_Given data_:
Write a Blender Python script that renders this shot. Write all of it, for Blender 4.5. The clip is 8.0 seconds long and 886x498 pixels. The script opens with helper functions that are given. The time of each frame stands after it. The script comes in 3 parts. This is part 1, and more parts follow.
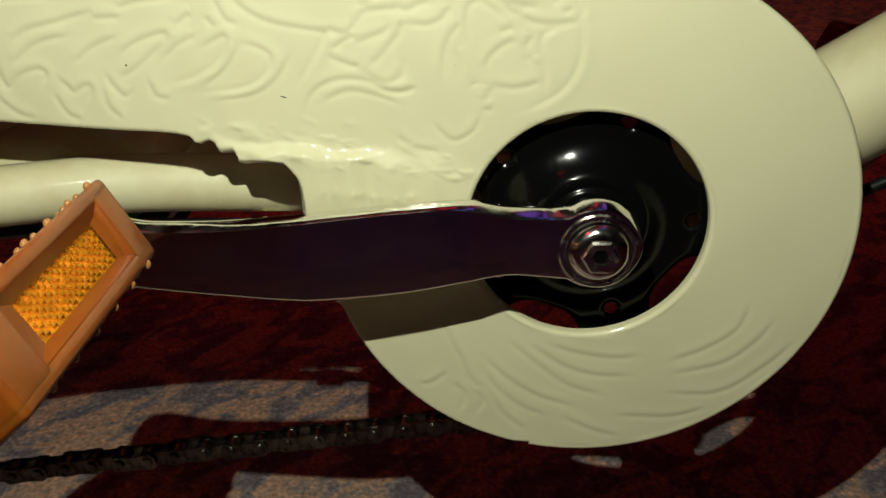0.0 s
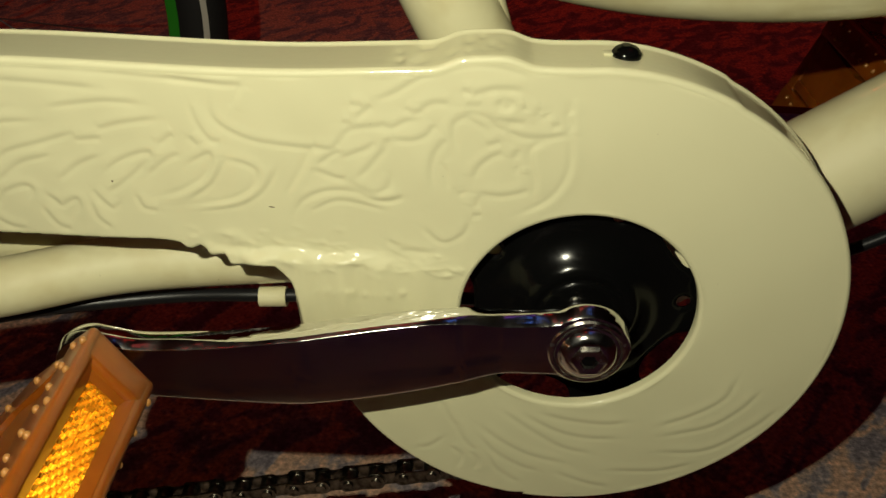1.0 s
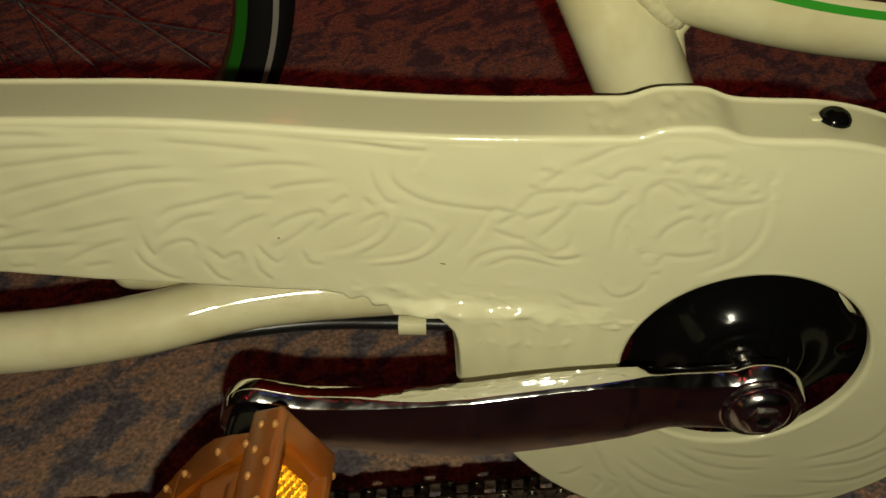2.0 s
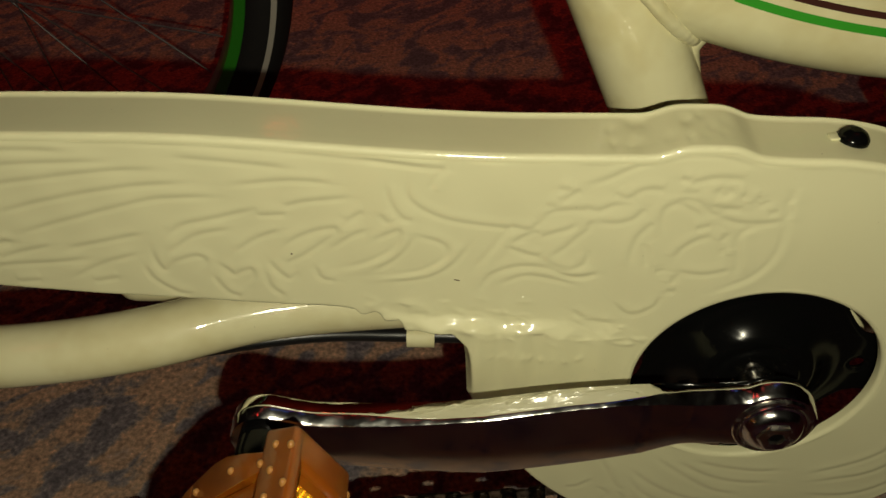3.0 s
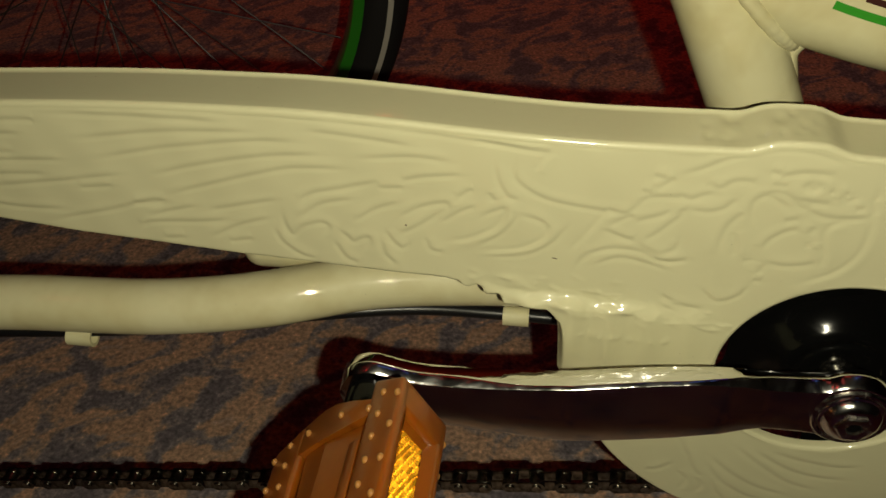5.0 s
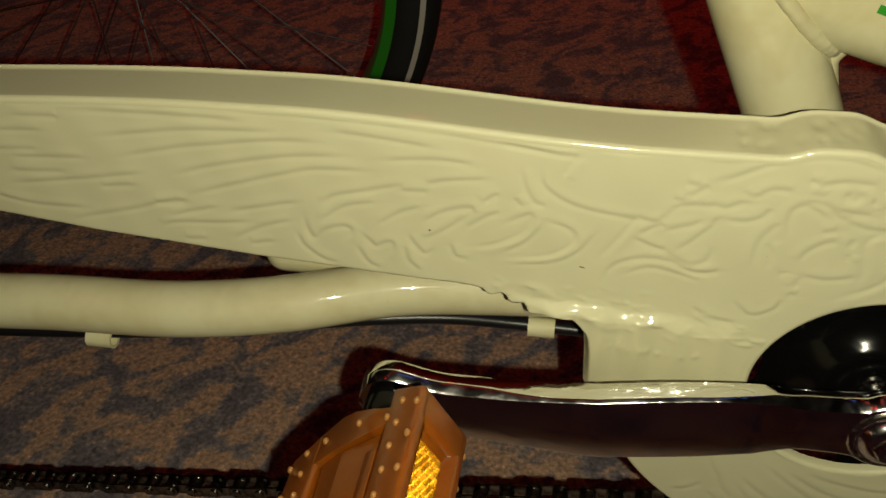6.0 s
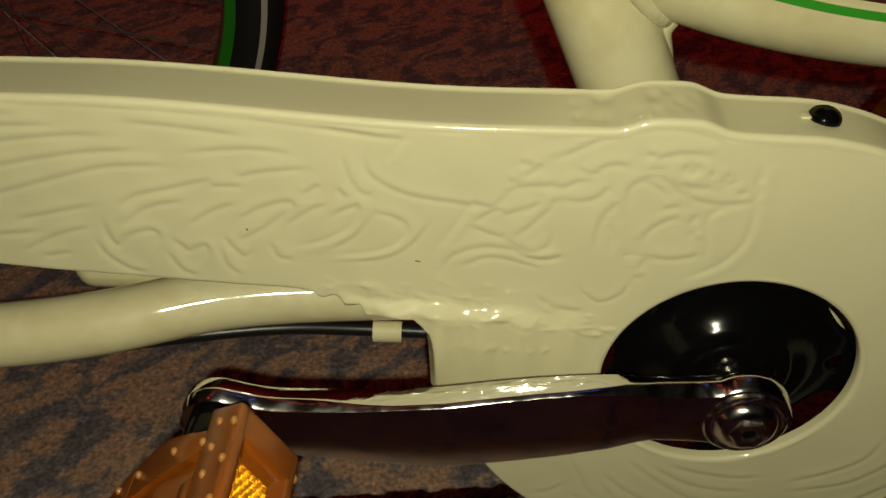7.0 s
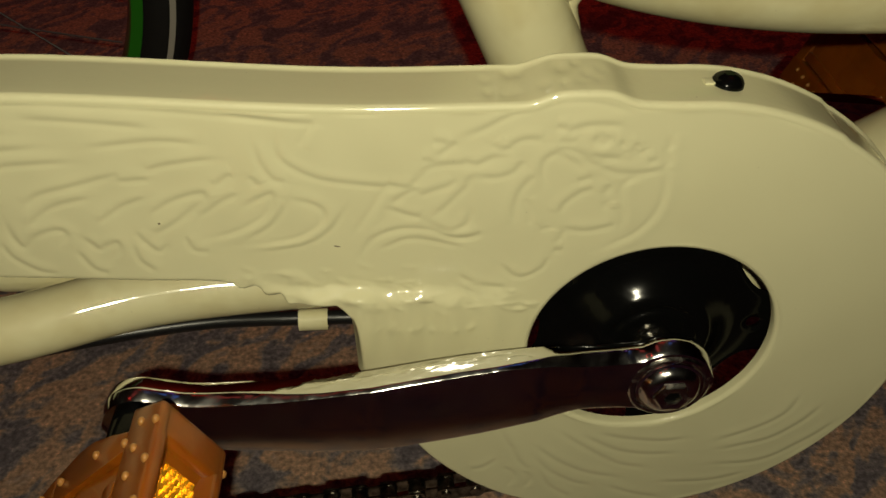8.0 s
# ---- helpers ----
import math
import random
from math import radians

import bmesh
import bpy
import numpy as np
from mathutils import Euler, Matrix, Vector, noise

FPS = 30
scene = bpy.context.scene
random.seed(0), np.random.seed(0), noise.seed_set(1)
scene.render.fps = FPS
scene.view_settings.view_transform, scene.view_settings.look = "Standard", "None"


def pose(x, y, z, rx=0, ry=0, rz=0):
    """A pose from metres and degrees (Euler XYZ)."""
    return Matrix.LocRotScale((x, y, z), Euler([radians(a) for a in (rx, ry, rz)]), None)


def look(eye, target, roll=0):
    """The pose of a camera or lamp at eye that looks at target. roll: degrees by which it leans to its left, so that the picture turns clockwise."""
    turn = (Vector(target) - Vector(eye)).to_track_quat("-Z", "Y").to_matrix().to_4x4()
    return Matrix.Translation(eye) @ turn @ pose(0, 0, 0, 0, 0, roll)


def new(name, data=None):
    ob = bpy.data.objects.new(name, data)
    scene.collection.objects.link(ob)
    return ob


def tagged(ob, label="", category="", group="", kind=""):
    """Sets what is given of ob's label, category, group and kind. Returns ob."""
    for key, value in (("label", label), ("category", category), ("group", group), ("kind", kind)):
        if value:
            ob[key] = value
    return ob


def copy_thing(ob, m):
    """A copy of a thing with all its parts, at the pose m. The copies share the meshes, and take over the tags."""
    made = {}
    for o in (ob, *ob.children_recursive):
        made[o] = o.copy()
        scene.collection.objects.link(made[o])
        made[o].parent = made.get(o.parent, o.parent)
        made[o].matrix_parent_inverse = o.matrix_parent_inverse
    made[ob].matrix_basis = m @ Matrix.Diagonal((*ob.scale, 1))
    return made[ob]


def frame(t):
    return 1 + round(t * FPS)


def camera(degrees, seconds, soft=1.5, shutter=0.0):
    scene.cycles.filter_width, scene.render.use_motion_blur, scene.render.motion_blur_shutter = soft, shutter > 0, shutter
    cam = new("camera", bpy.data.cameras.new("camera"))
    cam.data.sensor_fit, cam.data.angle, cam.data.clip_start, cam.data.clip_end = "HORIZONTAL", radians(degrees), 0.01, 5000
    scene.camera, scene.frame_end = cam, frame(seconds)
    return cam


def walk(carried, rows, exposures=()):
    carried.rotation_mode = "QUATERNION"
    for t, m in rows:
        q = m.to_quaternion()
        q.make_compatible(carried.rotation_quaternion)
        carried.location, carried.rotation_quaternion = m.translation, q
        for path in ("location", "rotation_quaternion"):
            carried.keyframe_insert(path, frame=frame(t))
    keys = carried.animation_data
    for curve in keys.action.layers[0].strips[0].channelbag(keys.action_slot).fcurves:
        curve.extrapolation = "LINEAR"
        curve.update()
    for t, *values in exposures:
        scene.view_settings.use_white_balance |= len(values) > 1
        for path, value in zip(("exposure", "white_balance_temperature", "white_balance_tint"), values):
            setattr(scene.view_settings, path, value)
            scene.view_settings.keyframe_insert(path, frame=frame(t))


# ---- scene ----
cam = camera(53.30, 8.0)
# place of the tricycle's own axes over the carpet
H = pose(0, 0, -0.02)
PATH = [
    (0, (-0.0430, -0.2939, 0.4184), (-0.0752, 0.6095, -0.0092), -0.43),
    (0.3, (-0.0464, -0.2859, 0.4175), (-0.0655, 0.6191, -0.0075), -0.44),
    (0.5, (-0.0420, -0.2803, 0.4271), (-0.0679, 0.6048, -0.0378), -0.37),
    (0.7, (-0.0346, -0.2818, 0.4545), (-0.0798, 0.5892, -0.0346), -1.70),
    (0.8, (-0.0370, -0.2785, 0.4734), (-0.0699, 0.5792, -0.0397), -1.56),
    (1, (-0.0373, -0.2568, 0.4913), (-0.0773, 0.5723, -0.0665), -2.04),
    (1.2, (-0.0521, -0.2463, 0.5078), (-0.0912, 0.5537, -0.0909), -2.10),
    (1.5, (-0.0757, -0.2299, 0.5248), (-0.1128, 0.5458, -0.1052), -2.02),
    (1.7, (-0.0862, -0.2229, 0.5276), (-0.1275, 0.5425, -0.1140), -1.90),
    (2.8, (-0.1055, -0.2100, 0.5345), (-0.1285, 0.5395, -0.1300), -0.55),
    (3, (-0.1062, -0.2101, 0.5341), (-0.1277, 0.5417, -0.1250), -0.62),
    (3.5, (-0.1094, -0.2116, 0.5356), (-0.1270, 0.5406, -0.1230), -0.27),
    (4, (-0.1088, -0.2125, 0.5327), (-0.1256, 0.5436, -0.1216), -0.00),
    (4.5, (-0.1091, -0.2180, 0.5349), (-0.1335, 0.5387, -0.1185), 0.08),
    (5, (-0.1085, -0.2389, 0.5419), (-0.2321, 0.5149, -0.1034), -2.29),
    (5.2, (-0.1106, -0.2494, 0.5407), (-0.2775, 0.5059, -0.0930), -2.97),
    (6.3, (-0.1025, -0.2250, 0.5299), (-0.2452, 0.5382, -0.1003), -2.24),
    (6.5, (-0.0975, -0.2193, 0.5252), (-0.2126, 0.5516, -0.1013), -1.56),
    (7, (-0.0923, -0.2158, 0.5128), (-0.1196, 0.5674, -0.1083), 0.29),
    (7.5, (-0.0850, -0.2094, 0.5085), (-0.0401, 0.5748, -0.1103), 1.03),
    (8, (-0.0878, -0.2157, 0.5113), (-0.0404, 0.5561, -0.1229), 0.48),
]
walk(cam, [(t, H @ look(eye, target, roll)) for t, eye, target, roll in PATH],
     exposures=[(0.0, 0.58, 5700, 10), (0.6, 0.52, 5800, 10), (0.8, 0.45, 6100, 10), (1.0, 0.32, 6300, 10), (1.5, 0.1, 6400, 10), (3.0, -0.10, 6550, 10), (5.0, -0.09, 6600, 10), (6.5, 0.06, 6450, 10), (7.0, -0.08, 6600, 10), (8.0, -0.11, 6700, 10)])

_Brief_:
Please reproduce the listing exactly from its opening line through the line that contains "import numpy as np", both included, with all pictures omitted.

_Task answer_:
Write a Blender Python script that renders this shot. Write all of it, for Blender 4.5. The clip is 8.0 seconds long and 886x498 pixels. The script opens with helper functions that are given. The time of each frame stands after it. The script comes in 3 parts. This is part 1, and more parts follow.
0.0 s
1.0 s
2.0 s
3.0 s
5.0 s
6.0 s
7.0 s
8.0 s
# ---- helpers ----
import math
import random
from math import radians

import bmesh
import bpy
import numpy as np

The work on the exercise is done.